Welsh Conservatives criticise ‘uncosted’ free school meals rollout
The Welsh Conservatives have criticised the government’s free school meals policy, claiming the numbers “do not add up”.
The roll-out of universal free meals to all pupils in primary education in Wales got underway on Wednesday with children aged between four and five who are starting school being offered free meals from this month onwards.
It is part of a phased expansion of school meals to all primary school children in Wales by 2024, about 272,000 children.
According to research carried out by the Tories, a significant number of councils expect to overspend their allocation of funding to administer the policy.
Flintshire council is predicting a spend of at least £1.8 million for 2022/23 which would exceed their capital funding grant allocation by over £500,000 and Gwynedd is expecting to spend £1.6 million, a nearly £500,000 overspend.
Newport Council is set to exceed its allocated £1.28 million and plans to hire 22 more kitchen staff and offer additional hours to current staff.
Monmouthshire Council has allocated an estimated £1.6 million for kitchen refurbishments in their 31 primary schools as well as funds for an additional 21 kitchen staff and potentially 14 or more staff on top of this.
This would represent an over £1.3 million overspend of their capital funding grant, so far.
Responding to the figures, Shadow Local Government Minister, Sam Rowlands MS said: “The Welsh Conservatives have argued against this policy on the grounds that a blanket, untargeted approach means spending taxpayers’ cash on feeding the children of those parents who can afford it.
“It seems from these figures that Flintshire, Gwynedd, Newport and Monmouthshire councils are set to overspend, frontloading the costs of this scheme in the expectation that future budget increases will cover the inevitable upcoming shortfalls, which is very distressing.
“The numbers so far do not add up, indicating that this is turning out to be yet another uncosted Labour project set to eat a hole in Wales’ budget and shred councils’ reserves, resulting in less money for other essential frontline services.”
The Welsh Government has allocated £230 million to the scheme but, with rising food prices, energy and logistics costs, First Minister Drakeford said they would be “watching the budget very carefully”.
Currently an average of 44% of primary school children receive free lunches, although this varies depending on local authority.
Some schools will have to more than double their capacity to serve hot meals.
The scheme was one of the key commitments in the Labour and Plaid Cymru co-operation agreement signed last year.
Responding to the figures quoted by Mr Rowlands, a Welsh Government spokesperson said: “These figures are out of date.
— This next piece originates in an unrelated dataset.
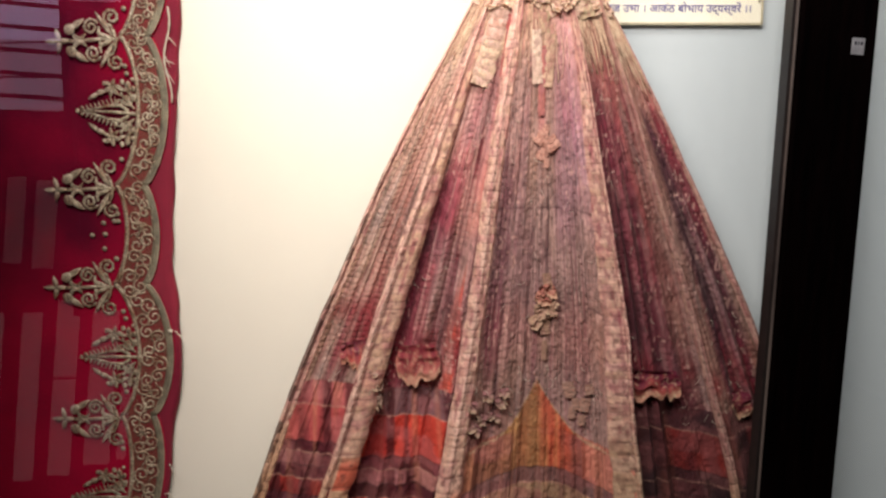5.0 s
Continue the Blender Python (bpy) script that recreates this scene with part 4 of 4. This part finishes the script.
    for k, (f, w, pw, ph, lean) in enumerate(((0.50, 0.250, 0.012, 0.022, 10), (0.485, 0.264, 0.022, 0.022, 40), (0.505, 0.272, 0.026, 0.022, -38), (0.49, 0.290, 0.018, 0.020, 30), (0.495, 0.304, 0.009, 0.016, 0))):
        scrap(2, f, w, pw, ph, 90 + k, (peach, tone(206, 146, 126)), 0.003, lean, "frayed peach applique scrap", "applique_scrap", True)
    for gi, f, w, pw, ph, lean, cols in ((2, 0.34, 0.100, 0.018, 0.085, -4, (tone(228, 200, 176) * 1.3, PALE)), (2, 0.52, 0.045, 0.020, 0.060, 2, (TAN, CREAM)), (2, 0.58, 0.105, 0.022, 0.085, 4, (tone(222, 186, 156) * 1.15, TAN)), (2, 0.46, 0.125, 0.013, 0.110, 0, (tone(214, 132, 120), ROSE)), (1, 0.45, 0.060, 0.034, 0.060, 14, (PALE * 1.25, TAN * 1.2)), (1, 0.42, 0.105, 0.042, 0.090, 17, (tone(226, 194, 164) * 1.2, PALE * 1.15)), (3, 0.4, 0.03, 0.030, 0.05, -18, (CREAM, TAN)), (1, 0.84, 0.08, 0.016, 0.10, 6, (ROSE, CORAL * 0.9))):
        scrap(gi, f, w, pw, ph, int(200 + 90 * w * 10 + 7 * gi), cols, 0.004, lean, "worn patch of old silk", "silk_patch", True)
    # short tabs of silk side by side under the cap's scallops
    for k in range(11):
        gi, f = ((0, 0.25), (0, 0.75), (1, 0.30), (1, 0.75), (2, 0.10), (2, 0.30), (2, 0.52), (2, 0.74), (2, 0.93), (3, 0.4), (3, 0.85))[k]
        scrap(gi, f, 0.004, 0.020, 0.034, 400 + k, ((TAN, tone(206, 158, 136)), (PALE, tone(170, 118, 118)), (tone(186, 132, 122), BROWN))[k % 3], 0.002, (0.5 - k / 10) * -16, "short silk tab under the cap", "silk_tab", True)
    # crumpled cream ruching in a ring below the cap
    for k in range(64):
        gi = (0, 0, 1, 1, 1, 2, 2, 2, 2, 3, 3, 3, 4)[k % 13]
        scrap(gi, rng.uniform(0.05, 0.95), rng.uniform(0.030, 0.062), rng.uniform(0.014, 0.030), rng.uniform(0.008, 0.018), 300 + k, ((tone(236, 208, 182) * 1.45, PALE * 1.3), (PALE * 1.5, tone(232, 204, 170) * 1.4), (tone(230, 200, 170) * 1.4, TAN * 1.2))[k % 3], 0.003, rng.uniform(-60, 60), "crumpled cream silk ruching", "ruching", k % 3 != 0)
    # straw-coloured warp left bare at the head
    g = Geo()
    for k in range(190):
        gi = rng.choice((0, 0, 1, 2, 3, 3, 3, 4, 4, 4))
        f, w, run = rng.uniform(0.04, 0.96), rng.uniform(0.04, 0.11), rng.uniform(0.03, 0.10)
        pts = []
        for q in range(6):
            x, y, z = (float(v[0]) for v in gore_surface(gi, np.array([min(max(f, 0.01), 0.99)]), np.array([w + run * q / 5])))
            pts.append((x, y - 0.0012 - 0.002 * math.sin(math.pi * q / 5), z))
            f += rng.uniform(-0.02, 0.02)
        g.tube(pts, rng.uniform(0.0004, 0.0008), 4)
    tagged(part("bare_warp", g.mesh("bare_warp", M_STRAW), ob, "straw-coloured bare warp threads"), kind="stuff")
    # frayed threads, many and fine
    g = Geo()
    for k in range(170):
        gi = rng.choice((0, 1, 1, 2, 2, 2, 3, 3, 4))
        d = rng.choice((rng.uniform(0.26, 0.36), rng.uniform(0.26, 0.95), rng.uniform(0.30, 0.98)))
        f, w = rng.uniform(0.02, 0.98), 1 - d / (ZT - 0.80)
        x, y, z = (float(q[0]) for q in gore_surface(gi, np.array([f]), np.array([w])))
        a, bend, st = rng.uniform(3.6, 5.8), rng.uniform(-0.3, 0.3), rng.uniform(0.0014, 0.0034)
        pts = []
        for q in range(7):
            pts.append((x, y - 0.002 - 0.0035 * math.sin(math.pi * q / 6), z))
            x, z, a = x + st * math.cos(a), z + st * math.sin(a), a + bend
        g.tube(pts, 0.00032, 3)
    tagged(part("frayed_threads", g.mesh("frayed_threads", M_PALE), ob, "fine frayed pale threads"), kind="stuff")
    umbrella_head(ob)
    # staff and foot, hidden inside the canopy
    part("staff", Geo().lathe(0.214, 1.334, [(0.011, 0.47), (0.011, 1.88)], 16).mesh("staff", M_COLLAR), ob)
    part("foot", Geo().lathe(0.214, 1.316, [(0.046, 0.4505), (0.046, 0.462), (0.03, 0.475), (0.018, 0.50)], 24).mesh("foot", M_IRON), ob)


def umbrella_head(ob):
    cx, cy = 0.2145, 1.318
    # coral cap with soft folds and a scalloped, corded edge
    seg, rows = 96, 22
    a, v = np.meshgrid(np.linspace(0, 2 * math.pi, seg), np.linspace(0, 1, rows), indexing="xy")
    r = 0.038 + (0.082 - 0.038) * v + 0.0018 * np.sin(np.pi * v) - 0.004 * np.clip(1 - v * 7, 0, 1)
    r = r * (1 + 0.10 * v * np.abs(np.cos(a * 5.5 + 0.6)) - 0.05 * v - 0.09 * np.sin(np.pi * np.clip(v * 0.9, 0, 1)) * np.abs(np.sin(a * 5.5 + 0.6 + 0.3 * v)) ** 5 + 0.05 * v * (vnoise(a * 4, v * 3, 2) - 0.5))
    z = 1.886 - 0.060 * v - 0.008 * v ** 3 * np.abs(np.cos(a * 5.5 + 0.6)) ** 1.5 + 0.006 * v * np.exp(-((a - 4.8) / 0.6) ** 2)
    y = cy + 0.010 * v + r * np.sin(a) * (0.80 - 0.25 * v)
    cap = part("cap", sheet_mesh("cap", cx + r * np.cos(a), y, z, M_CAP), ob, "faded coral cloth cap")
    pts = [(cx + r[-1, k] * math.cos(a[-1, k]) * 1.01, y[-1, k] - 0.002, z[-1, k]) for k in range(seg)]
    part("cap_cord", Geo().tube(pts, 0.0017, 6).mesh("cap_cord", M_CAPCORD), cap, "pink scalloped cord")
    # gathered frills below the cap
    for z0, z1, r0, r1, folds, bulge, seed, cols in ((1.829, 1.788, 0.084, 0.099, 13, 0.003, 3, (PALE * 1.1, TAN)), (1.799, 1.774, 0.091, 0.101, 17, 0.0060, 6, (CREAM * 1.15, PALE * 1.1))):
        t, v = np.meshgrid(np.linspace(1.0, 2.0, 420) * math.pi, np.linspace(0, 1, 26), indexing="xy")
        wav = np.sin(t * folds + 4 * vnoise(t * 5, v, seed)) * 0.6 + (vnoise(t * folds * 1.3, v * 3, seed + 1) - 0.5) * 1.6 + (vnoise(t * folds * 4, v * 6, seed + 7) - 0.5) * 0.7
        r = r0 + (r1 - r0) * v + 0.0036 * wav * (0.4 + 0.6 * v) + bulge * np.sin(np.pi * v)
        zz = z0 + (z1 - z0) * v * (0.72 + 0.35 * vnoise(t * 7, v * 0, seed + 2) + 0.25 * vnoise(t * 34, v * 0, seed + 3))
        c = mixc(np.broadcast_to(cols[0], t.shape + (3,)), cols[1], (vnoise(t * 16, v * 3, seed + 4) - 0.3) * 2)
        c = mixc(c, MAUVE, 0.6 * np.clip((vnoise(t * 9, v * 2, seed + 8) - 0.55) * 4, 0, 1))
        # brown flecks, plus the shade in the deepest gathers painted brown
        c = mixc(c, BROWN * 0.8, 0.7 * (vnoise(t * 40, v * 9, seed + 5) > 0.70) + 0.5 * (wav < -0.75))
        part("frill", sheet_mesh("frill", cx + r * np.cos(t), cy + 0.018 + 0.55 * r * np.sin(t), zz, M_SILK, c), ob, "ragged gathered frill below the cap")
    # collar, rod and turned finial
    part("collar", Geo().lathe(cx, cy, [(0.026, 1.8825), (0.0255, 1.886), (0.0245, 1.921), (0.0225, 1.924)], 32).mesh("collar", M_COLLAR), ob, "green-brown brass collar")
    part("rod", Geo().lathe(cx + 0.001, cy, [(0.0075, 1.92), (0.0075, 1.95)], 16).mesh("rod", M_IRON), ob)
    prof = [(0.016, 1.938), (0.038, 1.938), (0.0405, 1.941), (0.0405, 1.945), (0.047, 1.9475), (0.059, 1.950), (0.0635, 1.9535), (0.0645, 1.958), (0.0625, 1.964), (0.0605, 1.972), (0.0600, 1.982), (0.0625, 1.988), (0.0665, 1.993), (0.0690, 1.997), (0.0685, 2.001), (0.064, 2.004), (0.0585, 2.006), (0.0590, 2.012),
            (0.0625, 2.020), (0.0635, 2.034), (0.060, 2.046), (0.052, 2.056), (0.042, 2.064), (0.030, 2.072), (0.022, 2.084), (0.014, 2.11), (0.004, 2.128)]
    lobes = lambda a, s: 1 + (0.035 * abs(math.sin(a * 7)) - 0.02) * (1 if 0.18 < s < 0.33 else 0) + 0.004 * math.sin(a * 23 + s * 40)
    fin = part("finial", Geo().lathe(cx, cy, prof, 112, lobes).mesh("finial", M_IRON), ob, "dark grey turned finial with a carved band")
    fl = Geo()
    for q in range(6):
        t = q * math.pi / 3
        fl.petal(0.0016 * math.cos(t), 0.0016 * math.sin(t), t, 0.0095, 0.0060, 0, 0.0026)
    fl.ball(0, -0.001, 0, 0.0026, 0.6, 7, 4)
    rosette = fl.mesh("rosette", M_ROSETTE)
    lf = Geo().petal(0, -0.015, math.pi / 2, 0.032, 0.008, 0, 0.004)
    leaf = lf.mesh("leaf", M_IRON)
    for k in range(26):
        t = 2 * math.pi * k / 26 + 0.1
        place = Matrix.Translation((cx + 0.0620 * math.cos(t), cy + 0.0620 * math.sin(t), 1.9705 + 0.002 * math.sin(k * 2.3))) @ Matrix.Rotation(t + math.pi / 2, 4, "Z")
        part("rosette" if k % 2 else "leaf", rosette if k % 2 else leaf, fin).matrix_local = place
    bd = Geo()
    for k in range(56):
        t = 2 * math.pi * k / 56
        bd.ball(cx + 0.0690 * math.cos(t), cy + 0.0690 * math.sin(t), 1.9985 + 0.0006 * math.sin(k * 2.7), 0.0030, 1, 5, 3)
    part("beading", bd.mesh("beading", M_ROSETTE), fin)


ceremonial_umbrella()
They do not take into account the additional £35m that we have since provided on top of the funding already available. We are committed to making sure no child goes hungry in school.
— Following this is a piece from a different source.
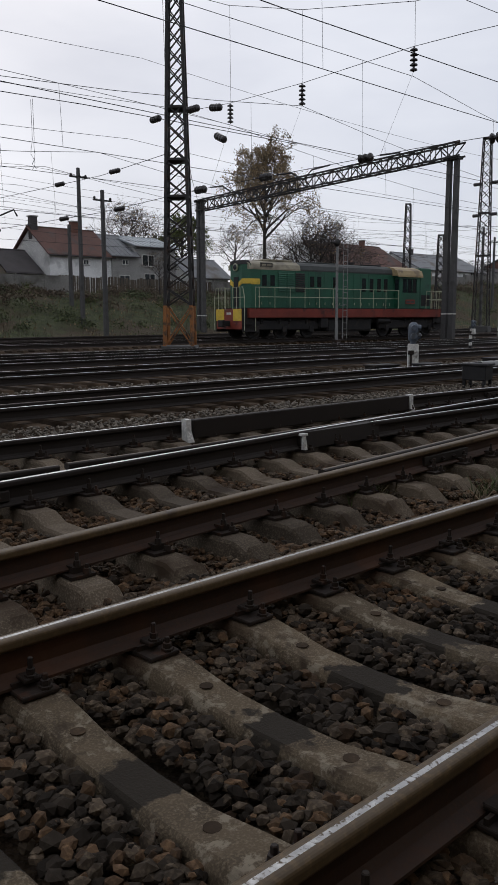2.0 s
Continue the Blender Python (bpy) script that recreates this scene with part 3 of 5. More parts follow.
# ---- locomotive ----
def build_loco():
    """A six-axle diesel shunting locomotive; y runs along it from the long hood's nose, x to its near side, z from the rail."""
    heading = math.atan2(1.85, 16.2)
    lo = thing("diesel_locomotive", "green diesel shunting locomotive with red sill and yellow markings, sooty roof", "locomotive",
               m=pose(-33.25, 30.3, 0.2, 0, 0, -math.degrees(heading)))
    L, W = 16.4, 1.52
    G = M["loco_green"]
    frame_part = part("sill", Solid().box(-W, W, 0.35, L - 0.35, 1.18, 1.70, bev=0.03), M["loco_red"], lo, "faded red sill")
    for z in (1.30, 1.44, 1.58):
        part("sill_rib", Solid().box(W, W + 0.018, 0.5, L - 0.5, z - 0.018, z + 0.018), M["loco_red"], frame_part)
    part("deck", Solid().box(-W - 0.02, W + 0.02, 0.3, L - 0.3, 1.702, 1.735), M["loco_under"], lo)
    for y0, y1 in ((0.0, 0.348), (L - 0.348, L)):
        bb = part("buffer_beam", Solid().box(-1.25, 1.25, y0, y1, 0.55, 1.62, bev=0.03), M["loco_red"], lo, "red buffer beam")
        front = y0 if y0 == 0 else y1
        d = -1 if y0 == 0 else 1
        for sx in (-1, 1):
            part("marker_panel", Solid().box(*sorted((sx * 0.45, sx * 1.22)), *sorted((front + d * 0.004, front + d * 0.03)), 1.02, 1.66), M["loco_yellow"], bb, "yellow warning panel")
        part("coupler", Solid().box(-0.16, 0.16, *sorted((front, front + d * 0.45)), 0.72, 1.02, bev=0.03).box(-0.24, 0.24, *sorted((front + d * 0.40, front + d * 0.62)), 0.68, 1.06, bev=0.05), M["loco_under"], bb, "black coupler")
        part("number_plate", Solid().box(-0.22, 0.22, *sorted((front + d * 0.003, front + d * 0.012)), 1.36, 1.48), M["white_paint"], bb)
        for sx in (-1, 1):
            st = part("step_ladder", Solid().box(*sorted((sx * 1.28, sx * 1.50)), *sorted((front - d * 0.02, front - d * 0.80)), 0.42, 0.47).box(*sorted((sx * 1.28, sx * 1.50)), *sorted((front - d * 0.05, front - d * 0.75)), 0.82, 0.86)
                      .box(*sorted((sx * 1.25, sx * 1.28)), *sorted((front - d * 0.0, front - d * 0.80)), 0.40, 1.70), M["loco_under"], lo, "dark boarding steps")
    # Long hood with a rounded roof.
    hh = 0.98
    part("hood_body", Solid().box(-hh, hh, 0.82, 12.2, 1.72, 3.86), G, lo, "green engine hood")
    def roof_piece(y0, y1, mat, label):
        out = [(-hh - 0.03, 3.84), (-hh - 0.03, 3.93)] + [((hh + 0.03) * math.cos(math.pi - k * math.pi / 8), 3.93 + 0.46 * math.sin(k * math.pi / 8) ** 0.75) for k in range(1, 8)] + [(hh + 0.03, 3.93), (hh + 0.03, 3.84)]
        return part("hood_roof", Solid().prism(out, y0, y1), mat, lo, label)
    rf = roof_piece(0.70, 4.35, M["loco_cream"], "dirty cream roof section")
    rf2 = roof_piece(4.353, 12.15, M["loco_soot"], "soot-blackened roof section")
    part("roof_hatch", Solid().box(-0.5, 0.5, 2.0, 4.2, 4.36, 4.46, bev=0.03), M["loco_cream"], rf)
    part("exhaust_stack", Solid().turn([(0.2, 4.3), (0.2, 4.55), (0.16, 4.55)], 10, at=(0, 9.3, 0)), M["loco_under"], rf2)
    part("roof_hatch", Solid().box(-0.45, 0.45, 5.2, 7.6, 4.36, 4.43, bev=0.03), M["loco_soot"], rf2)
    part("roof_hatch", Solid().box(-0.35, 0.35, 9.9, 11.6, 4.36, 4.45, bev=0.03), M["loco_under"], rf2)
    part("number_board", Solid().box(hh + 0.031, hh + 0.05, 1.45, 2.30, 3.98, 4.22), M["black_paint"], rf)
    part("number_bars", Solid().box(hh + 0.052, hh + 0.057, 1.53, 1.85, 4.05, 4.15).box(hh + 0.052, hh + 0.057, 1.90, 2.22, 4.05, 4.15).box(hh + 0.052, hh + 0.057, 1.47, 2.28, 4.19, 4.205).box(hh + 0.052, hh + 0.057, 1.47, 2.28, 3.995, 4.01), M["loco_cream"], rf)
    # Nose with chamfered corners, headlight, door and chevron.
    nose = Solid().loft([[(-0.98, 0.818, z), (-0.55, 0.52, z), (0.55, 0.52, z), (0.98, 0.818, z)] for z in (1.72, 3.95, 4.15)])
    nz = part("nose", nose, G, lo, "green nose")
    part("nose_cap", Solid().loft([[(-1.0, 0.80, 4.12), (-0.57, 0.46, 4.12), (0.57, 0.46, 4.12), (1.0, 0.80, 4.12)], [(-0.8, 0.80, 4.34), (-0.45, 0.52, 4.36), (0.45, 0.52, 4.36), (0.8, 0.80, 4.34)]]), M["loco_under"], nz)
    part("headlight", Solid().turn([(0.21, 0.0), (0.21, 0.09), (0.17, 0.1), (0.15, 0.03), (0.001, 0.02)][::1], 14, axis="y", at=(0, 0.42, 3.98)), M["loco_rail"], nz, "round headlight with a pale rim")
    part("lens", Solid().turn([(0.16, 0.0), (0.12, -0.03), (0.001, -0.035)], 14, axis="y", at=(0, 0.418, 3.98)), M["dark_glass"], nz)
    part("nose_door", Solid().box(-0.22, 0.22, 0.495, 0.522, 1.80, 3.45), M["loco_under"], nz)
    for sx in (-1, 1):
        part("chevron", Solid().loft([[(sx * 0.24, 0.49, 2.86), (sx * 0.24, 0.49, 3.14), (sx * 0.24, 0.515, 3.14), (sx * 0.24, 0.515, 2.86)], [(sx * 0.56, 0.49, 3.06), (sx * 0.56, 0.49, 3.34), (sx * 0.56, 0.522, 3.34), (sx * 0.56, 0.522, 3.06)], [(sx * 1.0, 0.79, 3.06), (sx * 1.0, 0.79, 3.34), (sx * 0.97, 0.84, 3.34), (sx * 0.97, 0.84, 3.06)]]), M["loco_yellow"], nz, "yellow chevron band")
        part("side_band", Solid().box(*sorted((sx * (hh + 0.002), sx * (hh + 0.012))), 0.80, 1.45, 3.02, 3.34), M["loco_yellow"], nz, "yellow band")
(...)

“As well as supporting families during the cost of living crisis, offering free school meals to all primary school pupils will help tackle the stigma associated with targeted support, increase uptake of healthy, nutritious meals, and invest in our economy by supporting businesses providing local, sustainable food.”
Currently an average of 44% of primary school children receive free lunches, although this varies depending on local authority and the government is hoping to see an average take-up of 86% across Wales.